De manière générale, non. Les prises de position du monde judiciaire ne sont pas entendues. Le Parlement vient de voter une amende de 100 francs pour les fumeurs de cannabis. On a exprimé le fait que le montant de l'amende importait peu, c'est la quantité de cannabis saisie qui est primordiale. Or 10 grammes, c'est beaucoup trop! Cela représente quelque 30 joints par jour. Il ne s'agit plus d'un petit fumeur, mais déjà d'un petit dealer. Il aurait fallu descendre à 5 voire 3 grammes.

- Vous n'êtes peut-être pas doué comme lobbyiste…

Sans doute. Il faut dire que je ne suis pas intéressé par la chose politique. Et j'ai aussi d'autres chats à fouetter.

- Trop de travail?

Je dirais qu'à Fribourg on arrive à gérer. Nous sommes suffisamment. Cependant, nous avons souvent, comme ailleurs sans doute, trop peu de temps pour nous plonger dans les affaires d'importance, nos bureaux débordant de cas mineurs. Les gens ont une fâcheuse tendance à s'en remettre à la justice pour des situations qui ne le méritent pas. On a un trop grand nombre de plaintes futiles. Que la justice soit gratuite n'aide pas.

- Vous voulez faire payer les plaignants?

Pas dans les cas de cambriolage par exemple. Mais ce serait utile pour les atteintes à l'honneur notamment. Si une dame veut porter plainte contre sa voisine car elle l'a traitée de «conne», et qu'on lui dit que ça lui coûte 500 francs, elle va y réfléchir à deux fois. Sans compter que, dans un tel cas, cela ne mènera souvent à rien, car si la voisine nie, on ne va jamais savoir ce qu'il en est. Mais encaisser des frais à l'avance est impossible selon la loi actuelle.

- Alors comment alléger la justice?

En arrêtant de tout criminaliser. On ferait mieux de miser davantage sur la responsabilité de chacun, plutôt que d'infantiliser les gens. Actuellement, on sanctionne beaucoup trop de comportements.

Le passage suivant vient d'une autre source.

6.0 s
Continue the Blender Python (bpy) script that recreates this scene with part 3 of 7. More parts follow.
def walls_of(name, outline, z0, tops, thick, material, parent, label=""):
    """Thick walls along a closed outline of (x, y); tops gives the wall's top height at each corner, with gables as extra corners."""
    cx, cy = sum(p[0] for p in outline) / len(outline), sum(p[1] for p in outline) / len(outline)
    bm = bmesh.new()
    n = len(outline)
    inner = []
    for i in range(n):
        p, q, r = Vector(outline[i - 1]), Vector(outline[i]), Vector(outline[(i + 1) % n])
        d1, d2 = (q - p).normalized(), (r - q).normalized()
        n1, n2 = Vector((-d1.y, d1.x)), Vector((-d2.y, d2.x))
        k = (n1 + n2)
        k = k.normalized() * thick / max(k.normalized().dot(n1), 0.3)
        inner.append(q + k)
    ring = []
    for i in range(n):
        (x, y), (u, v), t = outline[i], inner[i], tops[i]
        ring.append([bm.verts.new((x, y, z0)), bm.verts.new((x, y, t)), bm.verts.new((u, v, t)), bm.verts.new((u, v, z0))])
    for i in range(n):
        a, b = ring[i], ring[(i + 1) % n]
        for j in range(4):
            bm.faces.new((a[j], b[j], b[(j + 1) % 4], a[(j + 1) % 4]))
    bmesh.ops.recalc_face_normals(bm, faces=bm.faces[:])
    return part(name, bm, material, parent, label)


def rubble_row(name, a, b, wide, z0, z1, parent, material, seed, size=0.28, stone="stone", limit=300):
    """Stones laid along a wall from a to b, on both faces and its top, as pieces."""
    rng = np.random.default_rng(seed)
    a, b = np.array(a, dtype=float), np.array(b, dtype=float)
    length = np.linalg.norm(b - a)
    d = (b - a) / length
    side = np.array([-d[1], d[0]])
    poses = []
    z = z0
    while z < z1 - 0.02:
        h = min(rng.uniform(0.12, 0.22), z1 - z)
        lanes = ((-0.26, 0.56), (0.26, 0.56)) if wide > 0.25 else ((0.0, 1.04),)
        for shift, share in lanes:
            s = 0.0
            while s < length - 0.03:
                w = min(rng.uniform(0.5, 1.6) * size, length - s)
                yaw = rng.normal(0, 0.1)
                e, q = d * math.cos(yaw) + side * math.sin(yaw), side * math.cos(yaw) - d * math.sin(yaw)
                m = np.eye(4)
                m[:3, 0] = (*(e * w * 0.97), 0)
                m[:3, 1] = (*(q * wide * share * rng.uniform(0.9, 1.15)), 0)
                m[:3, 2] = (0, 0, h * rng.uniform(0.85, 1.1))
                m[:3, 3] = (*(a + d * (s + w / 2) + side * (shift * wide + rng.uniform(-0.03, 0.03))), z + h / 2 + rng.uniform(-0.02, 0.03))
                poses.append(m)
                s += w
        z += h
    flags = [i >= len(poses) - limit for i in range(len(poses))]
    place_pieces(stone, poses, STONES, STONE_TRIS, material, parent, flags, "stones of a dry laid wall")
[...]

- Vous voulez dire qu'il faut moins condamner? Moins poursuivre?

Evidemment! Pour la circulation routière par exemple, qui occupe une grande partie de notre temps, je trouve juste qu'on cible les chauffards. Par contre, dénoncer quelqu'un qui n'a pas inscrit son modèle de jante sur sa carte grise n'est pas nécessaire. C'est comme les resquilleurs de transports publics. Ils seront de nouveau poursuivables d'ici à décembre. Cela va nous apporter 1500 dossiers supplémentaires, sans pour autant changer la donne.

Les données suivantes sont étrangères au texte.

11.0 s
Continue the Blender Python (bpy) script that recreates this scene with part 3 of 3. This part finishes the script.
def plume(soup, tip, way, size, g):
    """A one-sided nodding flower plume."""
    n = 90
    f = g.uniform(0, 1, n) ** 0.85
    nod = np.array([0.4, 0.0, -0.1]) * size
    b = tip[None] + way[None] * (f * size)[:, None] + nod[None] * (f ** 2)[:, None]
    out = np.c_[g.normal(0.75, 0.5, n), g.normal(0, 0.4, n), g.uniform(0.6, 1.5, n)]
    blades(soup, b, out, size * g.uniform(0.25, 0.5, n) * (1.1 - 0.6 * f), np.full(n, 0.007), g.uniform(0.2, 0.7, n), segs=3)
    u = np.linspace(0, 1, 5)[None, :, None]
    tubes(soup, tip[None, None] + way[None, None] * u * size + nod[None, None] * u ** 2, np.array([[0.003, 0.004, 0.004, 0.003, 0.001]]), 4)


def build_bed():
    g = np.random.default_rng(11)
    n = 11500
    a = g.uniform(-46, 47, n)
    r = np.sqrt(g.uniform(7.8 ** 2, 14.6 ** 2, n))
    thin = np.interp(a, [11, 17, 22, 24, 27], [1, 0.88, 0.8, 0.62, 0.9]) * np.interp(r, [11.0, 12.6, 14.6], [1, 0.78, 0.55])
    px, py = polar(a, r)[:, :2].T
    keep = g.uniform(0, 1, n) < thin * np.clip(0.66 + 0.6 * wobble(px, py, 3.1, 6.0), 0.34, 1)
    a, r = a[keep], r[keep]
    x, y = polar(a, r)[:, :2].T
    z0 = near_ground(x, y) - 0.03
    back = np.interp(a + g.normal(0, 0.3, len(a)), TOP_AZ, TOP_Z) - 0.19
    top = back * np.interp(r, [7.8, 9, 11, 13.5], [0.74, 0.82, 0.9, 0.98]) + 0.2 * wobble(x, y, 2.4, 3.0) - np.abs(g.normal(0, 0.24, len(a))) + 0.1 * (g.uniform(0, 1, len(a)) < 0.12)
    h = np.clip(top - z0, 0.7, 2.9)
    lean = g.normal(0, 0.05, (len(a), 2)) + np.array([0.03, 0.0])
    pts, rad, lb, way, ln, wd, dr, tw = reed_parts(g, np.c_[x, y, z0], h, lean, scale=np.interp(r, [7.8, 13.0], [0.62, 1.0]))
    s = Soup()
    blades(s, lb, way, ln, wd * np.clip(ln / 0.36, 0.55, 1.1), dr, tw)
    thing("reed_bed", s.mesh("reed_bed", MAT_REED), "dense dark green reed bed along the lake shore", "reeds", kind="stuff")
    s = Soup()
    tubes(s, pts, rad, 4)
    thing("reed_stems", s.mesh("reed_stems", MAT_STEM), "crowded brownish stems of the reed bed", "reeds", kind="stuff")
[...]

- Et les tribunaux des flagrants délits comme certains le proposent. Est-ce une solution?

Cela fonctionne très bien en France. Mais chez nous, ce serait difficile, car nous n'avons souvent pas tous les éléments en main de suite. A Fribourg, nous sommes néanmoins en train de mettre sur pied un système de ce type pour les hooligans.

- Les hooligans seront condamnés sur-le-champ?

Presque! On pourra garder ceux qui sont avinés ou excités durant 24 ou 48 heures. Le temps de pouvoir les entendre dans de bonnes conditions et très rapidement leur signifier leur condamnation par ordonnance.

- Interviendrez-vous directement à la patinoire?

Non, plutôt dans nos bureaux ou ceux de la police. Mais les détails doivent encore être précisés. En espérant que cela puisse entrer en fonction dans le courant de cette saison de hockey. Les partenaires, l'HC Fribourg Gottéron, les clubs de foot, le préfet et la police étant emballés, cela devrait voir le jour en janvier 2013.